Small beer
IF the SNP is searching for a fresh argument why Scotland should break free from the rest of the UK, comedian Susie McCabe has the very thing.
Currently in London performing, she tells us of the horrors of English life. “I can get a pint in Dennistoun after 11pm on a Monday,” she says. “Now I’m in Soho… not a sniff for a post-gig beer.” Having made her complaint, she concludes with a Belligerent Braveheart Blast: “Independence! Now!”
(The Diary would like to add, for the sake of editorial balance, that we don’t believe England is all that bad. Although when visiting such places as Soho, we always make sure to carry a barrel of beer under each arm, in case of emergencies. The Scot on tour’s version of a packed lunch…)
Decent line
THE Diary is looking forward to Return to Y’Hup, this evening’s show celebrating the life and music of Ivor Cutler at Glasgow’s Royal Concert Hall. Cutler was probably Scotland’s greatest ever surrealist poet, pop star, artist and harmonium player. Not that there have been many others. He also had a loyal fanbase that included The Beatles and Bertrand Russell. It was while appearing in The Beatles movie Magical Mystery Tour, as bus driver Buster Bloodvessel, that Ivor delivered what surely must be one of the greatest lines in cinematic history: “I am concerned for you to enjoy yourselves within the limits of British decency.”
It certainly beats “Frankly my dear, I don’t give a damn.”
Warped words
FUMBLED phrases continued. Barham Brummage from Bathgate (what a wonderfully alliterative mouthful that is) tells us that his late sister-in-law was prone to the odd instance of loopy language. On one occasion she was speaking about her new slippers which she said had: "Sympathetic leather soles."

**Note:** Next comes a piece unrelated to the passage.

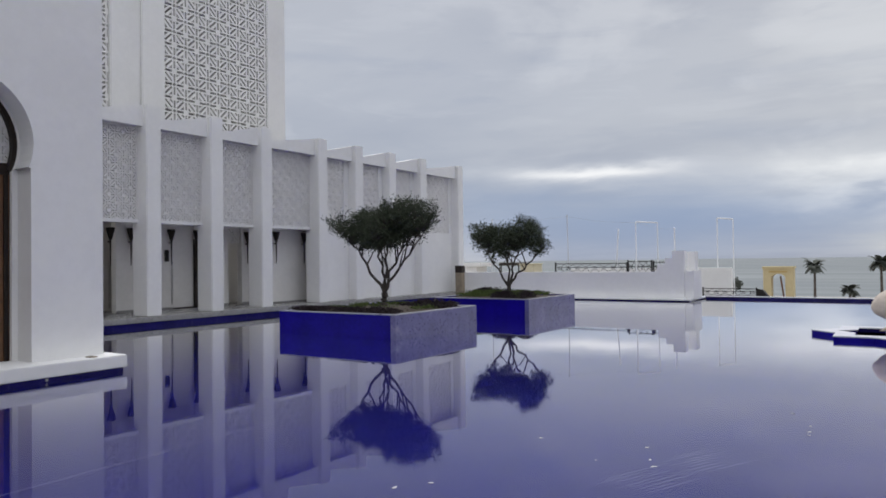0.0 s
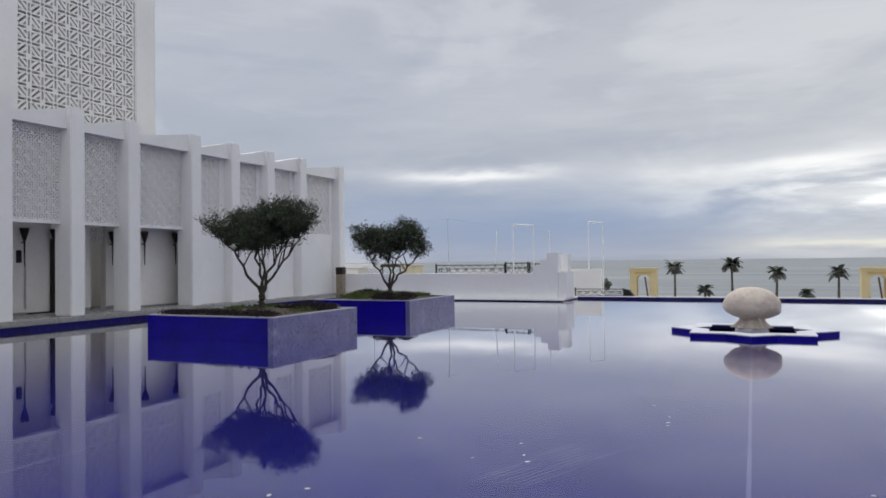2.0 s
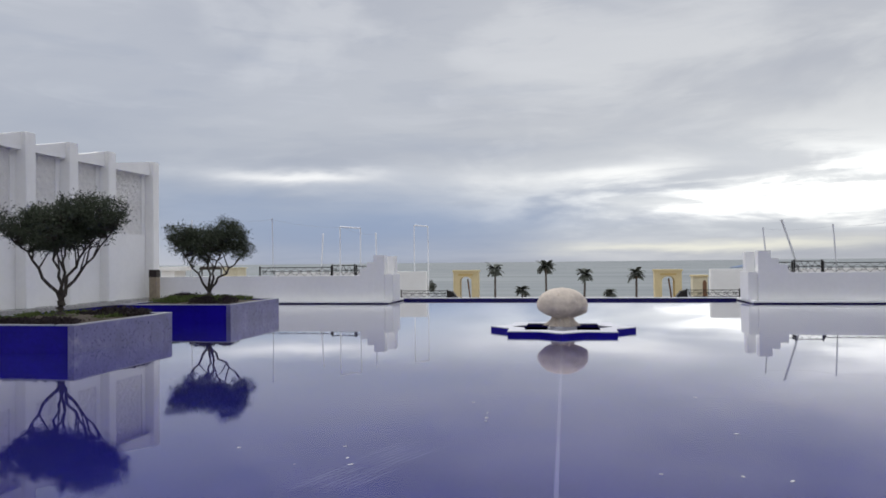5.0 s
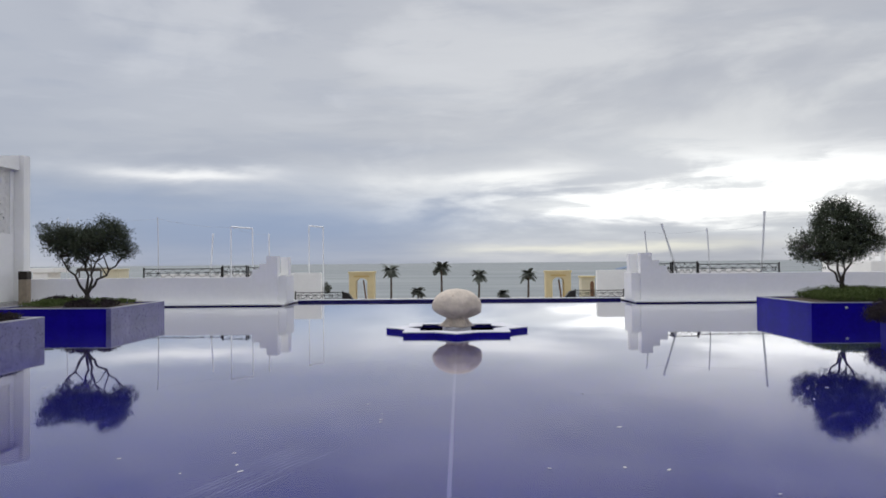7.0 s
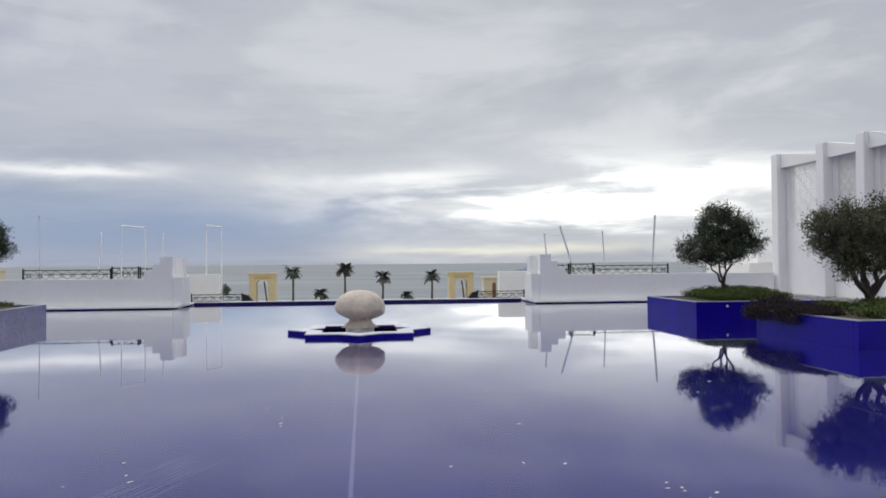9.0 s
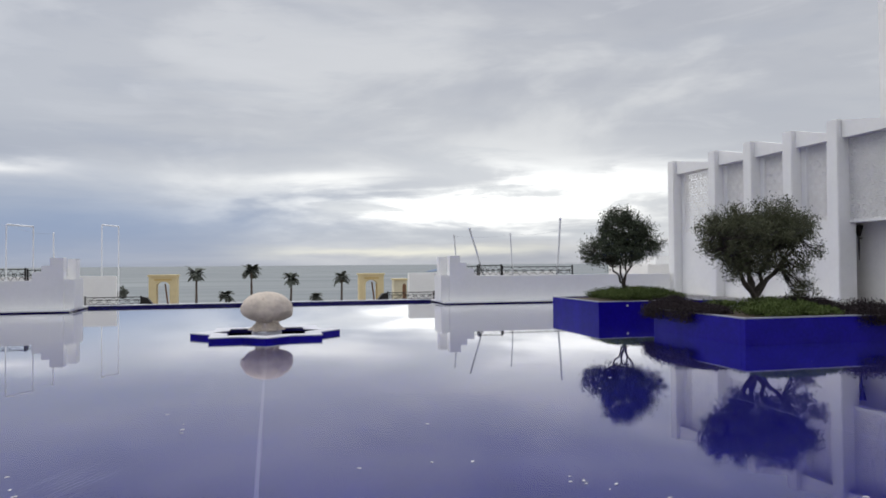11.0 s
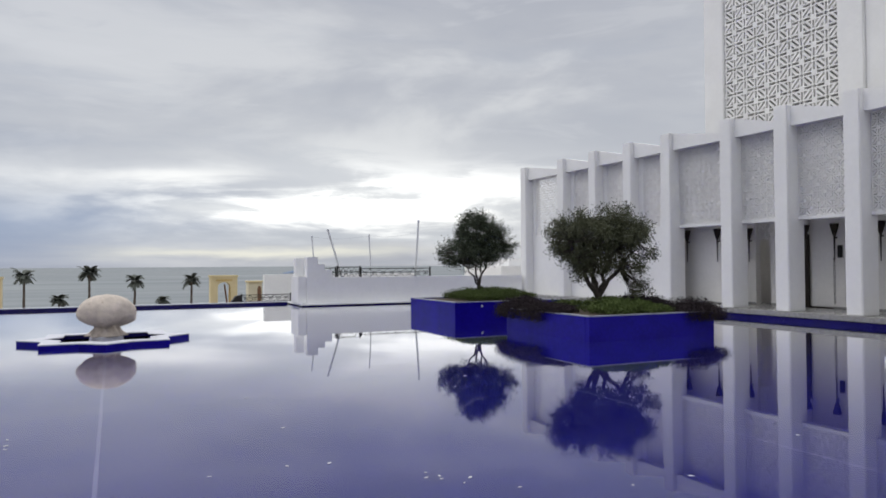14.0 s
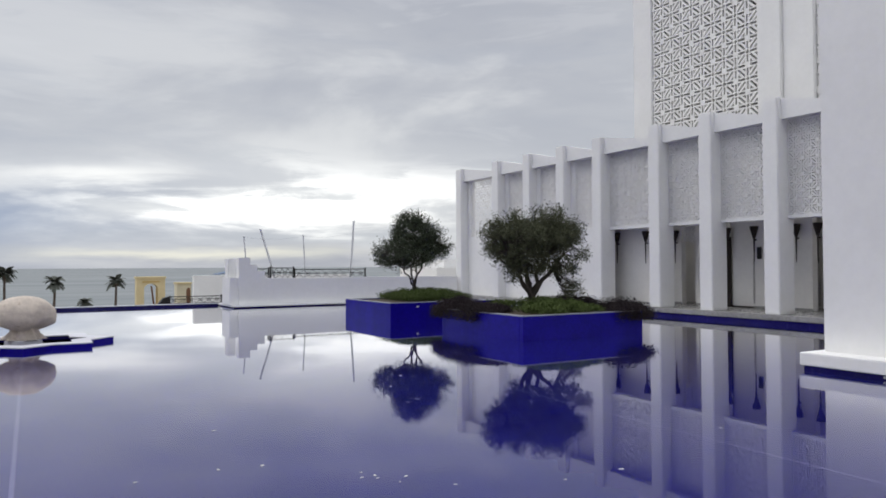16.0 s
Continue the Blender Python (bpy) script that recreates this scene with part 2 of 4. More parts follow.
SEA = bpy.data.materials.new("sea_water")
SEA.use_nodes = True
nt = SEA.node_tree
b = nt.nodes["Principled BSDF"]
pos = nt.nodes.new("ShaderNodeTexCoord").outputs["Object"]
stretch = nt.nodes.new("ShaderNodeMapping")
stretch.inputs["Scale"].default_value = (0.004, 0.03, 1)
nt.links.new(pos, stretch.inputs[0])
surf = noise_node(nt, stretch.outputs[0], 1.0, 5, 0.6)
nt.links.new(mix_colour(nt, ramp(nt, surf, 0.35, 0.7), (0.205, 0.222, 0.228), (0.285, 0.302, 0.303)), b.inputs["Base Color"])
b.inputs["Roughness"].default_value = 0.8
b.inputs["IOR"].default_value = 1.12
bn = nt.nodes.new("ShaderNodeBump")
bn.inputs["Strength"].default_value = 0.6
bn.inputs["Distance"].default_value = 0.4
nt.links.new(noise_node(nt, pos, 0.25, 4), bn.inputs["Height"])
nt.links.new(bn.outputs[0], b.inputs["Normal"])

# ---- mesh helpers ----


def mesh_object(name, bm, mat):
    me = bpy.data.meshes.new(name)
    bmesh.ops.recalc_face_normals(bm, faces=bm.faces[:])
    bm.to_mesh(me)
    bm.free()
    me.materials.append(mat)
    return new(name, me)


def thing(name, at, label, category, group="", kind=""):
    ob = new(name)
    ob.empty_display_size = 0.2
    ob.location = at
    return tagged(ob, label, category, group, kind)


def part(name, bm, mat, parent, label=""):
    """One mesh part in world coordinates under a thing or a part."""
    ob = mesh_object(name, bm, mat)
    ob.parent = parent
    if parent.type == "EMPTY":
        ob.matrix_parent_inverse = Matrix.Translation(parent.location).inverted()
    return tagged(ob, label)


def structure(name, bm, mat, label, category):
    return tagged(mesh_object(name, bm, mat), label, category, kind="structure")


def box(x0, x1, y0, y1, z0, z1, bevel=0.012, bm=None):
    bm = bm or bmesh.new()
    x0, x1 = min(x0, x1), max(x0, x1)
    y0, y1 = min(y0, y1), max(y0, y1)
    vs = [bm.verts.new((x, y, z)) for z in (z0, z1) for y in (y0, y1) for x in (x0, x1)]
    fs = [bm.faces.new([vs[i] for i in q]) for q in ((0, 2, 3, 1), (4, 5, 7, 6), (0, 1, 5, 4), (2, 6, 7, 3), (0, 4, 6, 2), (1, 3, 7, 5))]
    if bevel:
        es = list({e for f in fs for e in f.edges})
        bmesh.ops.bevel(bm, geom=es, offset=bevel, segments=2, affect="EDGES")
    return bm


def prism(outline, x0, x1, axis="x", bm=None):
    """A solid from an outline of (a, b) pairs, drawn out along an axis."""
    bm = bm or bmesh.new()

    def put(v, a, b_):
        return (v, a, b_) if axis == "x" else (a, v, b_) if axis == "y" else (a, b_, v)

    lo = [bm.verts.new(put(x0, a, b_)) for a, b_ in outline]
    hi = [bm.verts.new(put(x1, a, b_)) for a, b_ in outline]
    n = len(outline)
    bm.faces.new(lo[::-1])
    bm.faces.new(hi)
    for i in range(n):
        bm.faces.new((lo[i], lo[(i + 1) % n], hi[(i + 1) % n], hi[i]))
    return bm


def tube(points, radii, sides=8, bm=None, close=True):
    """A tapered round limb through points."""
    bm = bm or bmesh.new()
    pts = [Vector(p) for p in points]
    rings = []
    for i, p in enumerate(pts):
        d = (pts[min(i + 1, len(pts) - 1)] - pts[max(i - 1, 0)]).normalized()
        u = d.orthogonal().normalized() if abs(d.z) > 0.99 else d.cross(Vector((0, 0, 1))).normalized()
        w = d.cross(u)
        rings.append([bm.verts.new(p + radii[i] * (math.cos(a) * u + math.sin(a) * w)) for a in (2 * math.pi * k / sides for k in range(sides))])
    for r0, r1 in zip(rings, rings[1:]):
        for k in range(sides):
            bm.faces.new((r0[k], r0[(k + 1) % sides], r1[(k + 1) % sides], r1[k]))
    if close:
        bm.faces.new(rings[0][::-1])
        bm.faces.new(rings[-1])
    return bm


def lathe(profile, centre, sides=24, bm=None):
    bm = bm or bmesh.new()
    rings = [[bm.verts.new((centre[0] + r * math.cos(a), centre[1] + r * math.sin(a), centre[2] + z)) for a in (2 * math.pi * k / sides for k in range(sides))] for r, z in profile]
    for r0, r1 in zip(rings, rings[1:]):
        for k in range(sides):
            bm.faces.new((r0[k], r0[(k + 1) % sides], r1[(k + 1) % sides], r1[k]))
    bm.faces.new(rings[0][::-1])
    bm.faces.new(rings[-1])
    return bm


def cell_faces():
    """One square of the cast screen: notches on its sides, a slot on its diagonal and a small triangle on either side of it."""
    l, dot = 0.29, 0.165
    outer = []
    for (ax, ay), (ux, uy), (nx, ny), h in (((0, 0), (1, 0), (0, 1), 0.088), ((1, 0), (0, 1), (-1, 0), 0.078), ((1, 1), (-1, 0), (0, -1), 0.088), ((0, 1), (0, -1), (1, 0), 0.078)):
        first, last = (ax == ay), (ax != ay)
        outer.append((ax + ux * dot, ay + uy * dot) if first else (ax, ay))
        for s_, d in ((0.5 - l, 0), (0.5 - l, h), (0.5 + l, h), (0.5 + l, 0)):
            outer.append((ax + ux * s_ + nx * d, ay + uy * s_ + ny * d))
        if last:
            outer.append((ax + ux * (1 - dot), ay + uy * (1 - dot)))
    e, w = 0.22, 0.054
    slot = [(e - w, e + w), (e + w, e - w), (1 - e + w, 1 - e - w), (1 - e - w, 1 - e + w)]
    tri_a = [(0.40, 0.17), (0.83, 0.17), (0.83, 0.60)]
    tri_a = [(0.615 + (x - 0.687) * 0.64, 0.245 + (y - 0.313) * 0.64 + 0.02) for x, y in tri_a]
    tri_a = [(x + 0.085, y) for x, y in tri_a]
    tri_b = [(y, x) for x, y in tri_a]
    bm = bmesh.new()
    for loop in (outer, slot, tri_a, tri_b):
        vs = [bm.verts.new((x, y, 0)) for x, y in loop]
        for i in range(len(vs)):
            bm.edges.new((vs[i], vs[(i + 1) % len(vs)]))
    bmesh.ops.triangle_fill(bm, use_beauty=True, use_dissolve=False, edges=bm.edges[:])
    bm.verts.index_update()
    pts = [(v.co.x, v.co.y) for v in bm.verts]
    tris = [[v.index for v in f.verts] for f in bm.faces]
    walls = [[v.index for v in e_.verts] for e_ in bm.edges if len(e_.link_faces) == 1]
    bm.free()
    return pts, tris, walls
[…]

Another time she was thrilled about her latest acquisition, a lovely new table made out of genuine "Hogmanay wood".
Snow joke
IT’S as though a bunch of cloud-lounging angels have forgotten to use their daily dose of Head & Shoulders and are now shaking dandruff from their heavenly heads onto the land below. In other words, we’ve had some snow in Scotland.
Reader Roger McLean isn’t happy about the situation. “I just don’t trust the snow,” he tells us. “After all, it lies.”
A dog’s life
BBC Scotland presenter Laura Maciver isn’t impressed with LinkedIn, the website that connects similarly skilled professionals who want to network with each other. “I just joined,” she says, “and apparently my profile matched with a dog groomer in Uddingston.” We’re guessing Laura’s big mistake was writing ‘newshound’ in her profile.
Cutting comment
A SHARP slice of humour from reader Glen Johnson, who says: “My mum always used to say that the way to a man’s heart is through his stomach.” Glen adds: “Mum was a nice lady, but a terrible surgeon.”